• _Your goal_
Show every line in the records below that contains the word "parts".

• _Recorded information_
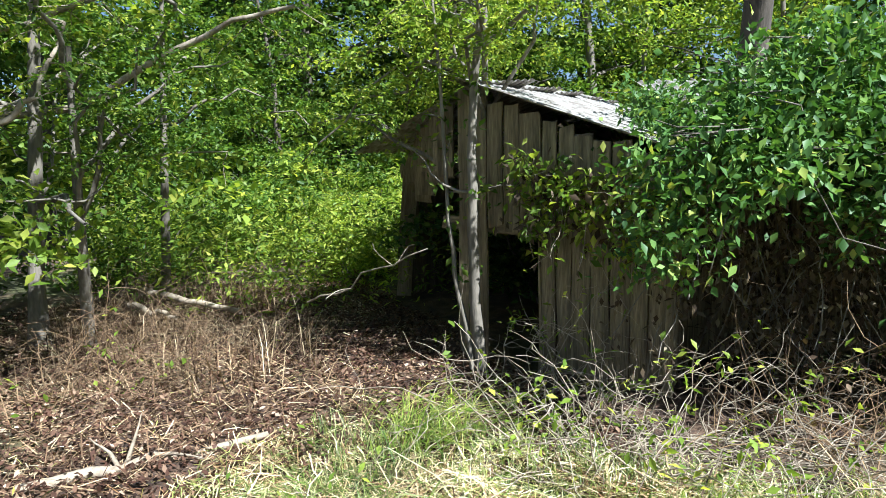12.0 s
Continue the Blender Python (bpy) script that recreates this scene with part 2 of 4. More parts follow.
def leaf_mesh(name, at, size, droop=0.3, narrow=0.5, flat=0.5):
    """Pointed folded leaves, one island each."""
    at = np.asarray(at, float)
    n = len(at)
    size = np.broadcast_to(size, (n,)) * rng.uniform(0.6, 1.3, n)
    yaw = rng.uniform(0, 2 * np.pi, n)
    pitch = rng.normal(-droop, 0.5, n)
    d = np.stack([np.cos(yaw) * np.cos(pitch), np.sin(yaw) * np.cos(pitch), np.sin(pitch)], 1)
    up = rng.normal(0, 1 - flat, (n, 3)) + np.array([0, 0, 1.0])
    s = np.cross(d, up)
    s /= np.linalg.norm(s, axis=1)[:, None] + 1e-9
    nn = np.cross(s, d)
    L, w = size[:, None], size[:, None] * narrow * 0.5
    a = at
    l = at + d * L * 0.45 + s * w + nn * w * 0.35
    t = at + d * L
    r = at + d * L * 0.45 - s * w + nn * w * 0.35
    v = np.stack([a, l, t, r], 1).reshape(-1, 3)
    k = np.arange(n)[:, None] * 4
    f = np.concatenate([k + np.array([0, 2, 1]), k + np.array([0, 3, 2])], 0)
    return mesh_np(name, v, f)


def blade_mesh(name, at, height, width, bend=0.5, lean=0.25, yaw=None):
    """Upright grass blades, two bends each."""
    at = np.asarray(at, float)
    n = len(at)
    h = np.broadcast_to(height, (n,)) * rng.uniform(0.55, 1.25, n)
    w = np.broadcast_to(width, (n,)) * rng.uniform(0.7, 1.3, n)
    yaw = rng.uniform(0, 2 * np.pi, n) if yaw is None else yaw
    d = np.stack([np.cos(yaw), np.sin(yaw), 0 * yaw], 1)
    s = np.stack([-np.sin(yaw), np.cos(yaw), 0 * yaw], 1)
    ln, bd = rng.uniform(0, lean, n), rng.uniform(0.1, bend, n)
    z = np.array([0, 0, 1.0])
    mid = at + z * (h * 0.6)[:, None] + d * (h * ln * 0.6)[:, None]
    tip = at + z * (h * (1 - 0.35 * bd))[:, None] + d * (h * (ln + bd))[:, None]
    W = (s * w[:, None]) / 2
    v = np.stack([at - W, at + W, mid - W * 0.8, mid + W * 0.8, tip], 1).reshape(-1, 3)
    k = np.arange(n)[:, None] * 5
    f = np.concatenate([k + np.array(q) for q in ((0, 1, 2), (1, 3, 2), (2, 3, 4))], 0)
    return mesh_np(name, v, f)


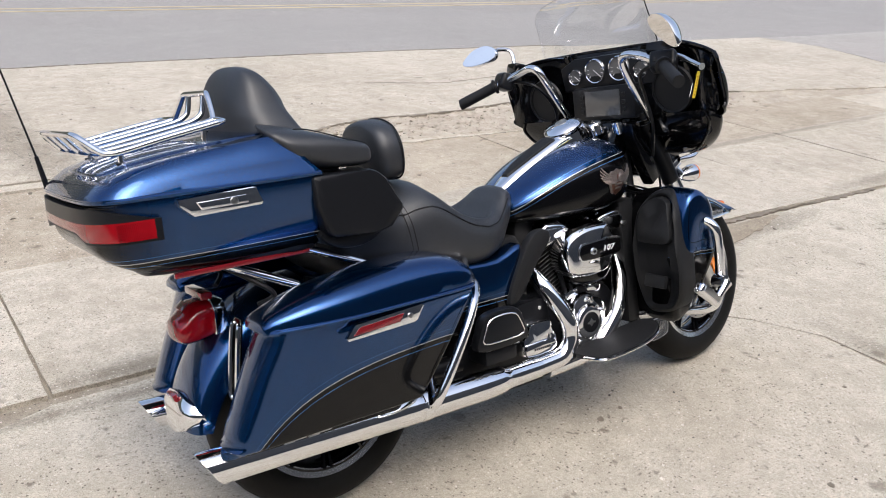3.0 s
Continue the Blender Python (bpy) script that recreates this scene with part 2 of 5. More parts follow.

• _Correct output_
Continue the Blender Python (bpy) script that recreates this scene with part 2 of 4. More parts follow.
Continue the Blender Python (bpy) script that recreates this scene with part 2 of 5. More parts follow.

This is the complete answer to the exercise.